The standard model has been that OpenGL is for professional apps (CAD) and Direct3D is for games.
With the debacle of openGL 3.0, is openGl still the natural choice for technical 3D apps (cad/GIS)?
Are there scenegraph libraries for Direct3D?
(Of course Direct3D is windows only.)
Not an answer as such but is interesting to note the latest versions of AutoCAD give you a choice between using OpenGL or Direct3D drivers in the "3dconfig" setup option. Fundamentally, AutoCAD is a Windows-only app so it made sense for them to (finally) support Direct3D. See page 15 of this Whitepaper from AutoDesk for more info.
Like always, this depends on your situation.

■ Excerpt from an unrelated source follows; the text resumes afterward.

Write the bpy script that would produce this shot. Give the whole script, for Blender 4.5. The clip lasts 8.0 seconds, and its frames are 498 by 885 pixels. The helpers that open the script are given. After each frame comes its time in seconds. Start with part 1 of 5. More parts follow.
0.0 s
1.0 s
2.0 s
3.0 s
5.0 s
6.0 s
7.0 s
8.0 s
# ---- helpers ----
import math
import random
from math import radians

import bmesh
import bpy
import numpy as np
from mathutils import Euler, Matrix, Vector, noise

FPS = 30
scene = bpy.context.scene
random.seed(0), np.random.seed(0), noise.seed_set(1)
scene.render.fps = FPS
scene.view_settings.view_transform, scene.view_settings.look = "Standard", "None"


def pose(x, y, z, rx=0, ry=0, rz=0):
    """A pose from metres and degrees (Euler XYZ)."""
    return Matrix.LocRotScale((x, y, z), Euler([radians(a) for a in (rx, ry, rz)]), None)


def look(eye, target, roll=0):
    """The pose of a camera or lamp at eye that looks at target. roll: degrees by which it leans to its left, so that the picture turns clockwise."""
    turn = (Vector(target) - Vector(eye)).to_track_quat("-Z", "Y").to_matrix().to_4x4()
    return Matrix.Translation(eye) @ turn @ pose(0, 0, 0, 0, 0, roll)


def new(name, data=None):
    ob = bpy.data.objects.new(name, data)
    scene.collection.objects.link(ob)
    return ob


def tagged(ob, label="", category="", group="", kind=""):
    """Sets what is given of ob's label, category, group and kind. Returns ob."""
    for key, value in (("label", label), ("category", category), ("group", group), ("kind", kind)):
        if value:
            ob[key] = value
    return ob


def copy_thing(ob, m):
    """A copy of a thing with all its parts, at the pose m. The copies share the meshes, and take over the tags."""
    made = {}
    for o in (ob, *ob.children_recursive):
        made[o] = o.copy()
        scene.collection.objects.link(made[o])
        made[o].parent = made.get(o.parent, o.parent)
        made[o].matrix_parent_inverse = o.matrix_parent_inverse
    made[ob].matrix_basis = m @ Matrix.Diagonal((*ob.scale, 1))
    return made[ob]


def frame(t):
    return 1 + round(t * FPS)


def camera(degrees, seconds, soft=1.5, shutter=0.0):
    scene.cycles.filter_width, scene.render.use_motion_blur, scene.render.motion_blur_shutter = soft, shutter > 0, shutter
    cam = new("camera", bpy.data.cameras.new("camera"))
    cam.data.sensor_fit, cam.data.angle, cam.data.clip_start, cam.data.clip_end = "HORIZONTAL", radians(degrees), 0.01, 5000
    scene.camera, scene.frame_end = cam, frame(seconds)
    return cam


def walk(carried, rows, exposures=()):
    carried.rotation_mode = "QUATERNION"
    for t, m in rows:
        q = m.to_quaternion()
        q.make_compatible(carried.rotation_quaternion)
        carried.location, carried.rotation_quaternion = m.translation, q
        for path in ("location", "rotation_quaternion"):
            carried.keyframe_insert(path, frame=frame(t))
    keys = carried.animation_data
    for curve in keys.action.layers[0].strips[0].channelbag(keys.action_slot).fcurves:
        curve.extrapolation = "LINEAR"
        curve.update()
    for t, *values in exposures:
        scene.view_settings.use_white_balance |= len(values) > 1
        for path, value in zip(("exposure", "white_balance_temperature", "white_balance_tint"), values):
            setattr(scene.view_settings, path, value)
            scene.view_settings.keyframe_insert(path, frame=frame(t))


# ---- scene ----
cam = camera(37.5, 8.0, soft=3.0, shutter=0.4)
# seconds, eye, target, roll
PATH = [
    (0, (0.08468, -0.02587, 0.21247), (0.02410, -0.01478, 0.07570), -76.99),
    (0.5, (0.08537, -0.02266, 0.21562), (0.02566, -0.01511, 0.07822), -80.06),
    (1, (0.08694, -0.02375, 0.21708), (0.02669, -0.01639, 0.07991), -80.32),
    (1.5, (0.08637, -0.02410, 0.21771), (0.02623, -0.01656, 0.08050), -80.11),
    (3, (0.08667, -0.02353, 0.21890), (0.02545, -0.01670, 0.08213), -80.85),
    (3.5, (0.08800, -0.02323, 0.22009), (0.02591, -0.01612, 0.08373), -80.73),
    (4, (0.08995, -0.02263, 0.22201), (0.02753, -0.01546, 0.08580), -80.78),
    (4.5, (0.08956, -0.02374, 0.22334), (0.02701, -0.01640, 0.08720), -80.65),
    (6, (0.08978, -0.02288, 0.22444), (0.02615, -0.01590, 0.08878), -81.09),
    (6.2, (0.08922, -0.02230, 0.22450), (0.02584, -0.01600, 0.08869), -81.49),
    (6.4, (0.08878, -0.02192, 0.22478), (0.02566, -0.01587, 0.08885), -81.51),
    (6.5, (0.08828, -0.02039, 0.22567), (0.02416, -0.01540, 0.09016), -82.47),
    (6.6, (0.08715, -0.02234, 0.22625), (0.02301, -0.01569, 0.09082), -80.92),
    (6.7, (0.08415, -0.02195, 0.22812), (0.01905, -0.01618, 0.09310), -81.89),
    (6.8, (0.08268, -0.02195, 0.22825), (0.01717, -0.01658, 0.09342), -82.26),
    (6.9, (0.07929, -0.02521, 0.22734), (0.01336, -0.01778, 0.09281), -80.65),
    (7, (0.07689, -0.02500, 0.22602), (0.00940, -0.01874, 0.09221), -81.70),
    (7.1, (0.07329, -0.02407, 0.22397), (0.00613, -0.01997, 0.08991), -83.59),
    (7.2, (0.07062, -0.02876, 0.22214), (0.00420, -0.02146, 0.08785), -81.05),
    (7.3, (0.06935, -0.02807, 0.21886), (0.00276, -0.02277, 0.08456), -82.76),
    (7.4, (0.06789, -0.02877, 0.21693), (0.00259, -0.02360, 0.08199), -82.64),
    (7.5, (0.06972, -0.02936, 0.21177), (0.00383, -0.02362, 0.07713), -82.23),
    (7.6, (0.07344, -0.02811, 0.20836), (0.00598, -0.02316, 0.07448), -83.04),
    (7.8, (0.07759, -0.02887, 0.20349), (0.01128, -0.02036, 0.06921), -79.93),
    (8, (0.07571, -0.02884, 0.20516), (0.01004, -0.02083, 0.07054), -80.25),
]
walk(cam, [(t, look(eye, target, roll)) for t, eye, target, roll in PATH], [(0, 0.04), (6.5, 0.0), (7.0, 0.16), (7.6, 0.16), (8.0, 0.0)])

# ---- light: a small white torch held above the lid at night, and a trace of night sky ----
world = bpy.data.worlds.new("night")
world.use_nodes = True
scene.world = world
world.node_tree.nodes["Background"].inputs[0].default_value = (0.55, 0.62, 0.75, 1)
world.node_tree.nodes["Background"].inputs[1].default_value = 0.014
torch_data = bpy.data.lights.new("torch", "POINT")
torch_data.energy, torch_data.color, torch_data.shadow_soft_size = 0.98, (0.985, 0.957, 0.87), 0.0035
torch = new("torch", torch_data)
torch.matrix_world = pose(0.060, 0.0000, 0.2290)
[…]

In my experience, currently (2008) OpenGL driver quality on Windows is much worse than Direct3D driver quality. If your situation is such that you can't reasonably demand your customers to always have up-to-date drivers, or tell them to change their graphics cards to the ones that have better OpenGL drivers, then OpenGL is a pretty bad choice. In this case, I'd go for D3D renderer on Windows, and OpenGL renderer on OS X/Linux (if you have to support those platforms, that is).

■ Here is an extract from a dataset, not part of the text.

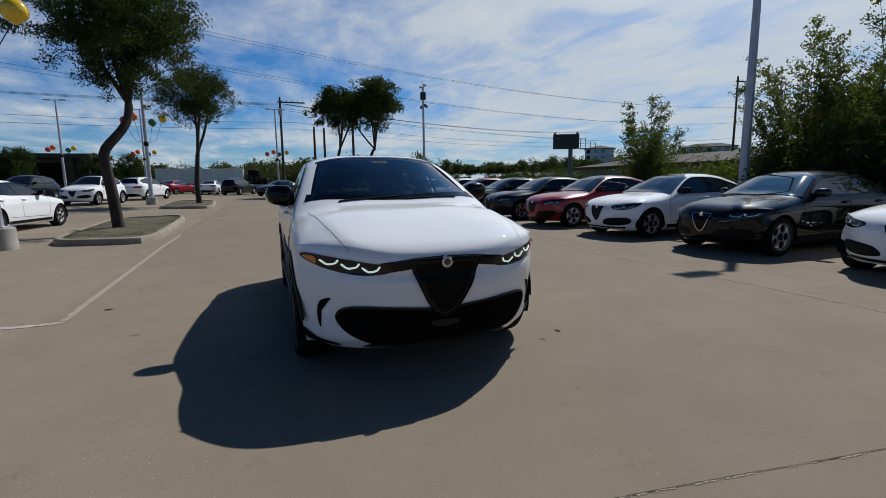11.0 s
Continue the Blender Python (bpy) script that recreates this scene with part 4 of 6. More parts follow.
    part("tailgate_script", script, SILVER_INK, car, "silver model script drawn as bars")
    px = float(np.asarray(re(0.0)(np.array([0.0]), np.array([0.675]), 0.0))[0, 0]) - 0.008
    plate = part("dealer_plate", Soup().block((px - 0.004, -0.152, 0.544), (px + 0.012, 0.152, 0.697), 0.003), PLATE, car, "black dealer plate in a dark frame")
    o = loop((-0.158, 0.538), (0.158, 0.538), (0.158, 0.703), (-0.158, 0.703), n=4, round_=False)
    part("plate_frame", Soup().band(o, lambda y, z, q: np.stack([0 * y + px - 0.008 - q, y, z], -1), 0.012, 0.012), DARK_ALLOY, plate)
    part("plate_roundel", Soup().lathe([(0.001, -0.003), (0.021, -0.003), (0.023, 0.001)], 20, "x", (px - 0.004, 0, 0.650)), SILVER_INK, plate)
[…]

Having two renderers is not that hard; in my experience working around driver bugs takes much more time than writing and supporting the rendering code paths.
Of course, there are some (specific) situations where D3D just does not have the features needed, e.g. quad-buffered genlocked output; or geometry shader support on Windows XP.
So in short: if you want better drivers on Windows, use D3D. If you don't care about driver quality much, or need features that are in OpenGL but not in D3D, then use OpenGL.